Angriffe verteuern vor allem Benzin und Diesel
Torbjörn Törnqvist, Vorstandsvorsitzender der Gunvor Group, eines der weltweit größten unabhängigen Ölhandelsunternehmen, schätzt, dass etwa 600.000 Barrel der täglichen Ölraffineriekapazität Russlands durch ukrainische Drohnenangriffe außer Betrieb gesetzt worden sind.
„Das ist bedeutsam, weil dies natürlich sofort die Destillatexporte treffen wird“, sagte Törnqvist in einem Interview. „Das wird die Exporte wahrscheinlich um ein paar hunderttausend Barrel verringern, also ist es für mich ein Destillatproblem.“
Die Drohnenangriffe vom Wochenende hatten russische Raffinerien selbst weit im Landesinneren getroffen, was die Preise für zukünftige Diesel und Benzin-Lieferungen zum wiederholten Male ansteigen ließ.
Steigende Raffineriepreise verteuern Produkte
Analyst Bjarne Schieldrop vom führenden schwedischen Finanzdienstleistungskonzern SEB verweist auf den Umstand, dass es zu Auswirkungen auf die Ölpreise durch steigende Margen bei raffinierten Produkten (Heizöl, Diesel, Benzin, Kerosin) kommen könnte, selbst wenn die Angriffe nicht zu einem direkten Verlust der russischen Rohölversorgung führen.
Russland will Raffinerien besser schützen
Die Nachrichtenagentur Reuters berichtete gestern, dass das russische Energieministerium angekündigt hat, seine Öl- und Gasinfrastruktur gegen ukrainische Angriffe mit Raketen zu verteidigen. Laut Artyom Verkhov, dem Direktor der Abteilung für die Entwicklung der Gasindustrie im Energieministerium, sei ein Abwehrsystem bereits in Arbeit. „Wir arbeiten gemeinsam, auch mit Kollegen der russischen Nationalgarde, an der Installation von Raketenabwehrsystemen“, sagte Verkhov.

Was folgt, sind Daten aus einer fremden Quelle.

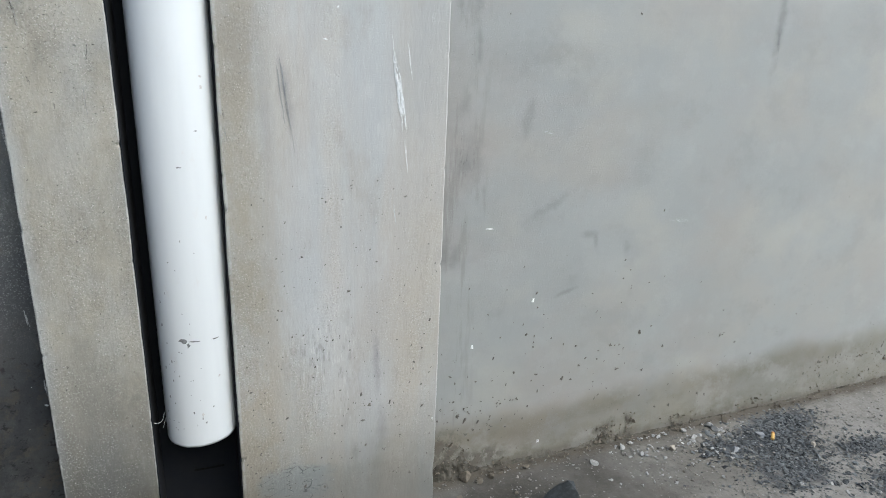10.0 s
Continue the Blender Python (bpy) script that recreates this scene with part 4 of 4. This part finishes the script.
def in_beds(n, spread):
    out = []
    for place, size, _, _ in GRAVEL_BEDS:
        k = int(n * size[0] * size[1] / 0.045)
        out.append(np.stack((g.normal(place[0], size[0] * spread, k), g.normal(place[1], size[1] * spread, k), np.full(k, -0.001)), -1))
    p = np.concatenate(out)
    return p[p[:, 1] < 0.045]


p = np.concatenate((in_beds(6500, 0.46), in_beds(1500, 0.9)))
tagged(scatter_mesh("gravel", p, g.gamma(1.9, 0.0009, len(p)) + 0.0008, 0.36, 1, M_SLATE), "beds of dark slate-grey crushed stone on the ground", "gravel", kind="stuff")
p = np.stack((g.uniform(0.3, 2.6, 4200), 0.045 - 0.75 * g.random(4200) ** 1.5, np.full(4200, -0.0012)), -1)
q = in_beds(620, 0.50)
tagged(scatter_mesh("slate_flakes", q, 0.0026 + g.gamma(1.6, 0.0020, len(q)).clip(0, 0.0085), 0.26, 7, M_SLATE), "larger flat flakes of dark slate in the gravel", "slate flakes", kind="stuff")
tagged(scatter_mesh("grit", p, g.gamma(2.0, 0.0008, 4200) + 0.0006, 0.6, 2, stone_material("grit_stone", (0.045, 0.043, 0.040), (0.24, 0.225, 0.20))), "brown and grey grit scattered over the ground", "grit", kind="stuff")
p = np.stack((g.normal(1.15, 0.30, 90), 0.04 - 0.5 * g.random(90) ** 1.4, np.full(90, -0.0012)), -1)
tagged(scatter_mesh("stone_chips", p, g.gamma(2.0, 0.0010, 90) + 0.0008, 0.6, 3, M_PALE), "pale stone chips scattered over the ground", "stone chips", kind="stuff")
p = np.stack((g.normal(0.95, 0.13, 150), g.normal(-0.015, 0.05, 150).clip(-0.3, 0.045), np.full(150, -0.0008)), -1)
tagged(scatter_mesh("stone_chips", p, g.gamma(2.2, 0.0011, 150) + 0.0010, 0.34, 9, stone_material("grey_chip", (0.13, 0.13, 0.125), (0.40, 0.40, 0.385))), "flat grey stone chips strewn before the gravel", "stone chips", kind="stuff")
p = np.stack((g.uniform(0.31, 1.86, 260), 0.050 - 0.012 * g.random(260), 0.001 + 0.008 * g.random(260) ** 2), -1)
tagged(scatter_mesh("mortar_crumbs", p, g.gamma(2.0, 0.0008, 260) + 0.0007, 0.8, 5, M_BROWN), "brown mortar crumbs along the wall foot", "crumbs", kind="stuff")


for cx, half, high, k in ((0.365, 0.05, 0.080, 110), (0.46, 0.06, 0.035, 40), (0.745, 0.045, 0.05, 90), (0.81, 0.02, 0.065, 40), (0.95, 0.08, 0.035, 70), (1.20, 0.10, 0.035, 50), (1.42, 0.03, 0.10, 40), (1.62, 0.14, 0.10, 45)):
    zz = high * g.random(k) ** 1.6
    p = np.stack((g.normal(cx, half * 0.5, k).clip(0.311, 1.86), np.full(k, WALL_Y + 0.0005) - 0.004 * (1 - zz / high), zz), -1)
    tagged(scatter_mesh("mortar_crumbs", p, g.gamma(2.0, 0.0007, k) + 0.0006, 1.0, 50 + k, M_BROWN), "brown mortar crumbs stuck to the wall foot", "crumbs", kind="stuff")


def build_butt():
    root = tagged(new("cigarette_butt"), "ochre-yellow cigarette butt lying on dark gravel", "cigarette butt")
    for name, z0, z1, r, m in (("filter", 0.0, 0.018, 0.0040, M_BUTT), ("burnt_end", 0.018, 0.025, 0.0037, M_BUTT_END)):
        bm = bmesh.new()
        n = 16
        rings = [[bm.verts.new((r * k * math.cos(6.2832 * i / n), r * k * math.sin(6.2832 * i / n) * 0.93, z)) for i in range(n)] for z, k in ((z0, 0.9), (z0 + 0.0006, 1), (z1 - 0.0006, 1), (z1, 0.9))]
        for a, b in zip(rings, rings[1:]):
            for i in range(n):
                bm.faces.new((a[i], a[(i + 1) % n], b[(i + 1) % n], b[i]))
        bm.faces.new(rings[0])
        bm.faces.new(rings[-1])
        part(name, bm, m, root, smooth=True)
    root.matrix_world = pose(1.130, -0.066, 0.0068, -82, 0, -48)
    return root


build_butt()


def wisp(points, width, label):
    cu = bpy.data.curves.new("fibre", "CURVE")
    cu.dimensions, cu.bevel_depth, cu.bevel_resolution = "3D", width, 2
    sp = cu.splines.new("BEZIER")
    sp.bezier_points.add(len(points) - 1)
    for b, q in zip(sp.bezier_points, points):
        b.co = q
        b.handle_left_type = b.handle_right_type = "AUTO"
    cu.materials.append(M_CHALK)
    return tagged(new("fibre", cu), label, "fibre")


wisp([(-0.176, 0.020, 0.262), (-0.165, 0.022, 0.258), (-0.1565, 0.044, 0.264)], 0.0005, "thin pale fibre caught beside the pipe")
wisp([(-0.1555, 0.046, 0.252), (-0.159, 0.040, 0.245), (-0.161, 0.038, 0.238)], 0.0005, "thin pale fibre caught beside the pipe")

Heizölpreise geben leicht nach
Nachdem sich die Notierungen für Gasöl, dem Vorprodukt für Diesel und Heizöl, heute Morgen einigermaßen stabil zeigen, müssen Verbraucherinnen und Verbraucher im Bundesgebiet je nach Region etwa -0,30 bis -0,90 Euro pro 100 Liter weniger bezahlen als noch am Dienstag.